I mean, why should we be shocked at how a seemingly good man can act in his private life? Look at the further condemnation of Joe Paterno to see how quickly the façade of a public hero and brave man gives way to the ugliness inside. Not that we’ll ever truly know Paterno’s involvement the way that we know Walter White’s devolution into monstrosity, but a television program that examines the slow rot of a “good” man’s soul is worth more than all the “reality” shows in the world because reality is not easy. It’s messy, convoluted, and filled with uneasy truths that most of us don’t want to face.
How does one go about becoming the villain in their lives? How does one navigate the minefield of choices available to them?
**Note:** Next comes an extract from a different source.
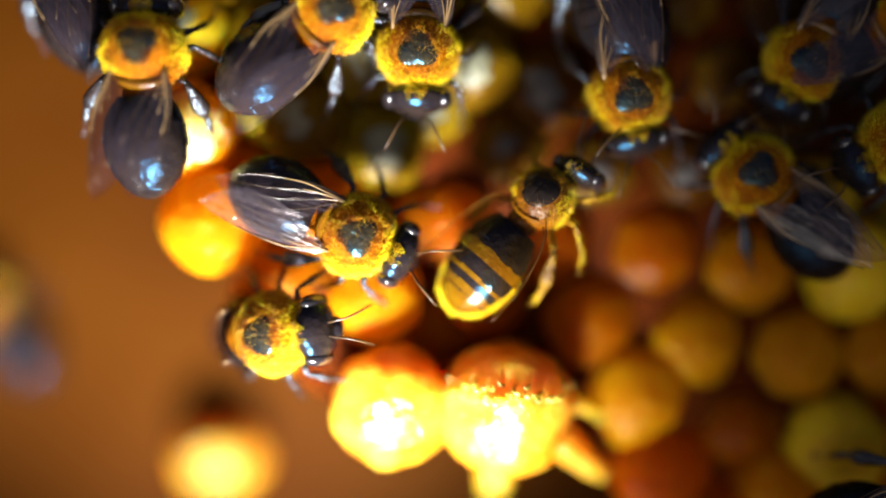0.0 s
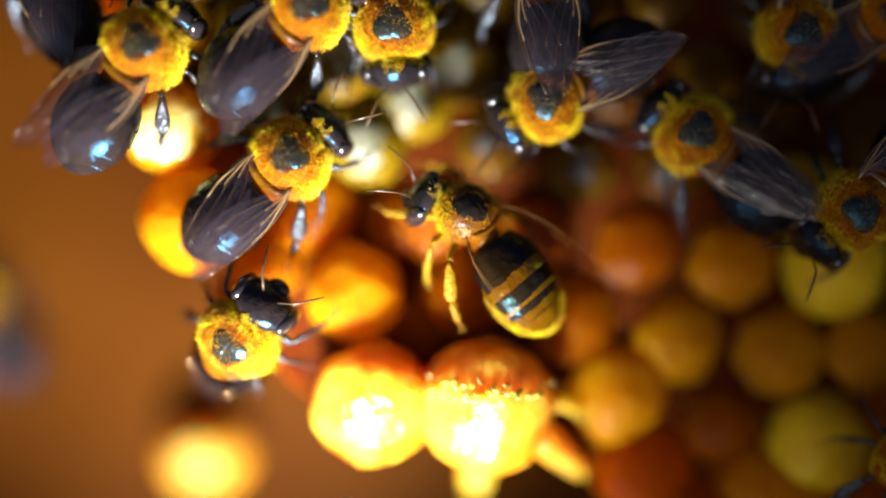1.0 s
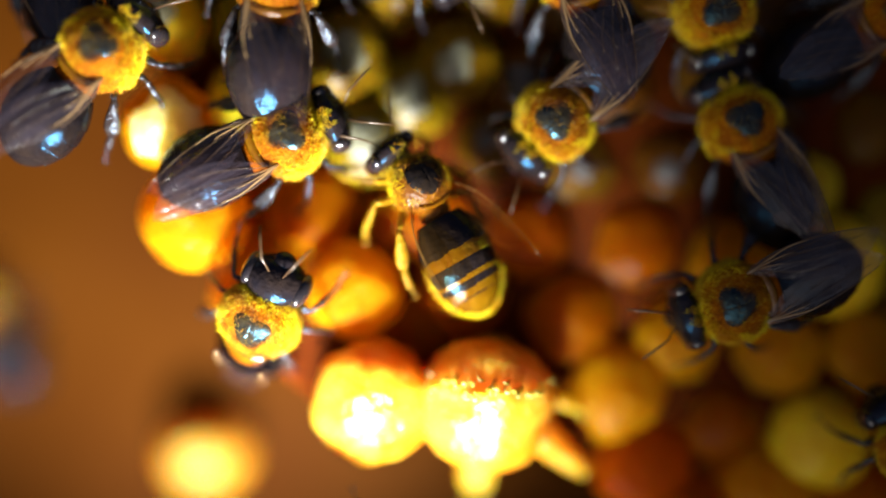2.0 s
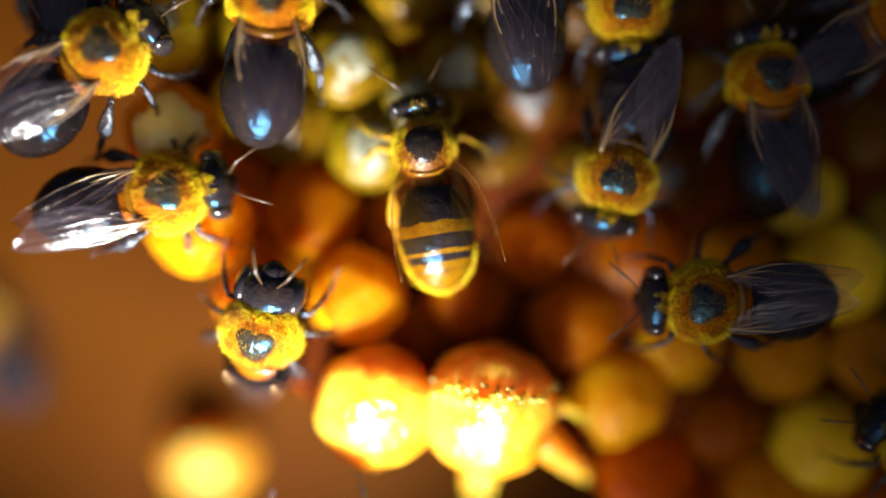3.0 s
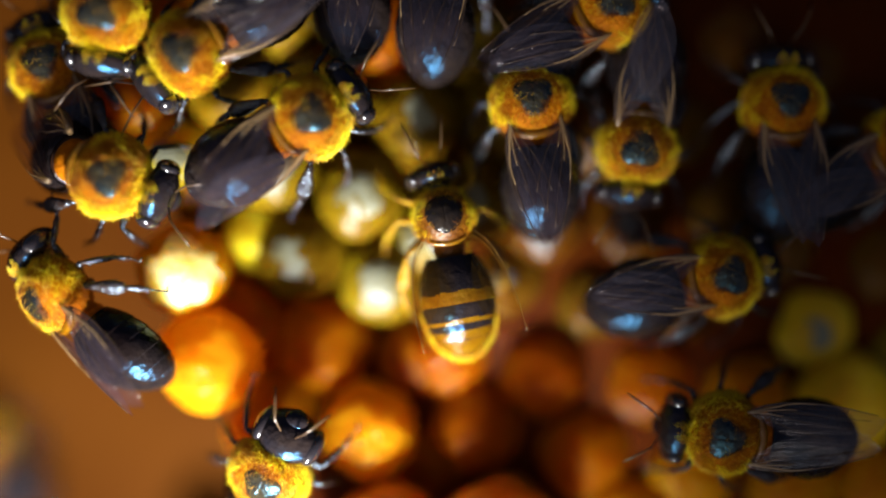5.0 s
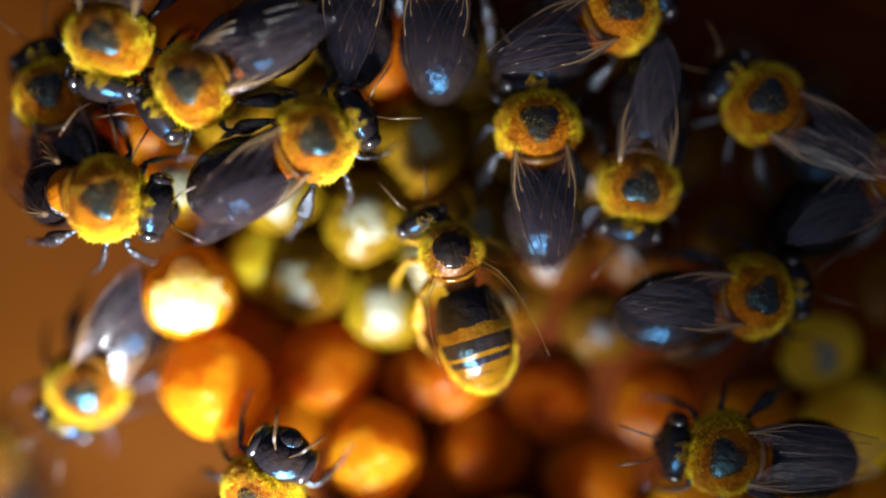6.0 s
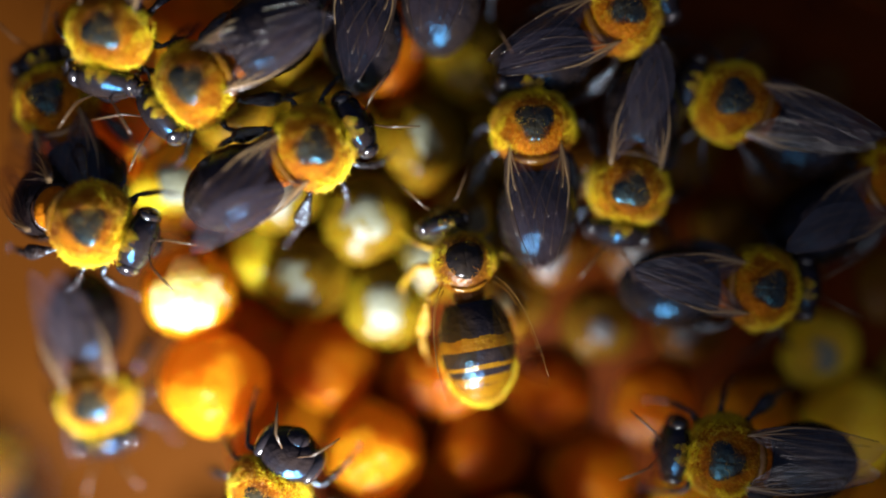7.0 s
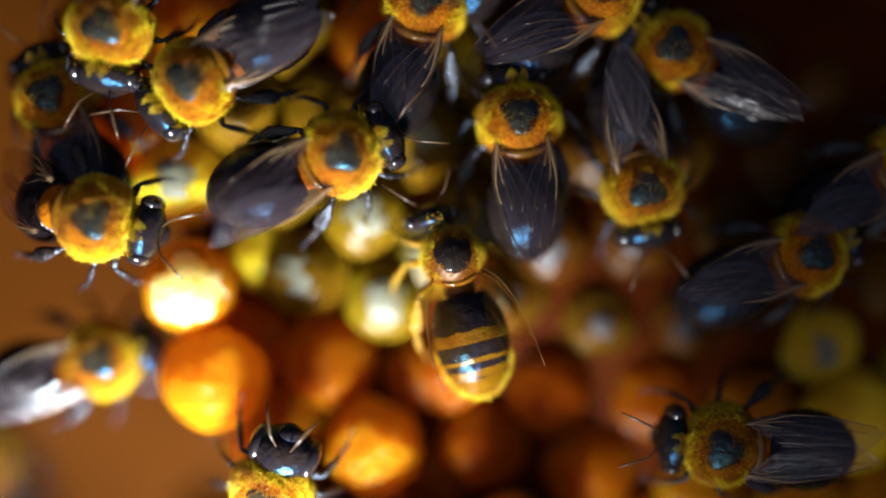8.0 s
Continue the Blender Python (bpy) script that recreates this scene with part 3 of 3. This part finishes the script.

Does one minor temptation damn us if we pick the apple from the tree? And is there any hope for redemption?
These are not just questions in the show, but questions we face in our lives. BREAKING BAD asks these questions in abundance, and provides easy and complex answers. God bless this show for existing.
Finally, I want to express just how good this show is by talking about its most minimalist character. The arc of Hector “Tio” Salamanca, a stroke-addled former cartel higher-up that’s forced to communicate solely via a tiny bell attached to his wheelchair, should not exist on television like it does. Indeed, when he first appeared I thought the character would be a one-episode deus ex machina. Instead, he is so well-utilized on the show that you genuinely fear him when he’s onscreen. And this character is practically paralyzed, yet somehow can organically strike fear into those around him by his presence alone!
To me, that’s BREAKING BAD’s greatest achievement: Taking characters, making them real, and then making the audience experience it through powerful writing every week. Bravo, Vince Gilligan & company. Now bring on Heisenberg’s demise. I expect nothing less than amazement.